The Glenn Show: Free Speech and Protest at Stanford Law
Earlier this month, Fifth Circuit Judge Kyle Duncan, a religious conservative appointed to the court by Donald Trump, went to Stanford Law School to deliver a speech at the invitation of the school’s student Federalist Society chapter. But when he actually attempted to speak, he was met by disruptions from student protestors who attempted shout him down and interrupt him. After he spoke (or attempted to speak), Associate Dean of Diversity, Equity, and Inclusion Tirien Steinbach stepped up to, in effect, endorse many of the objections of the protestors. When Stanford Law School President Jenny Martinez released a statement condemning the protestors’ methods and apologizing to Judge Duncan, she was met with another round of protests.

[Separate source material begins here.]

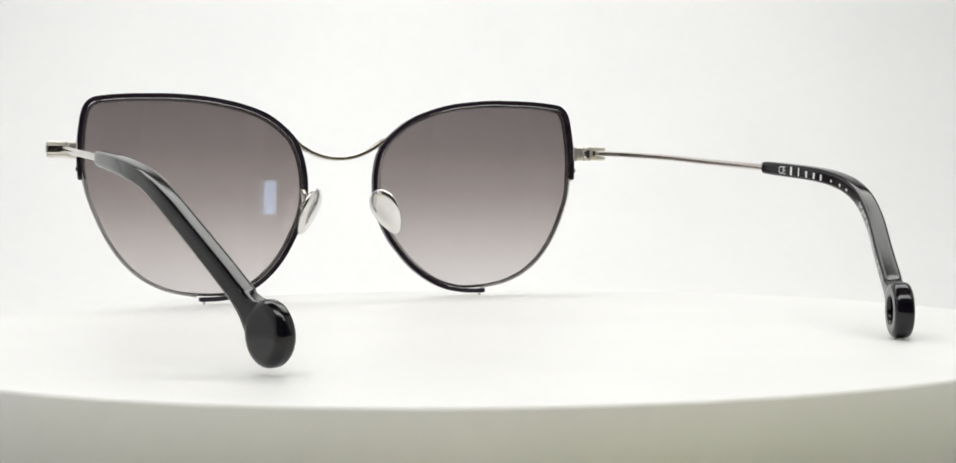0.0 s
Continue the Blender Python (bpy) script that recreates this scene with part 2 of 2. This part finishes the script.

My guests this week, David Sacks and Spencer Segal, are Stanford Law students and Federalist Society members who witnessed the event and its aftermath. I invited them on the show to get their view on what looks to me like yet another instance of student protest squelching free speech on campus. In this episode, they offer their account of what happened and an eminently reasonable defense of free speech on campus, which, as they emphasize, includes the right to protest. But they also emphasize that protest does not include the right to prevent others from speaking. Support for free speech is waning in the very quarters where it should be most vociferously defended: law schools whose students will one day be responsible for upholding and interpreting the constitution. Free speech is not, however, without its defenders, and I’m proud to have two of them on the show with me.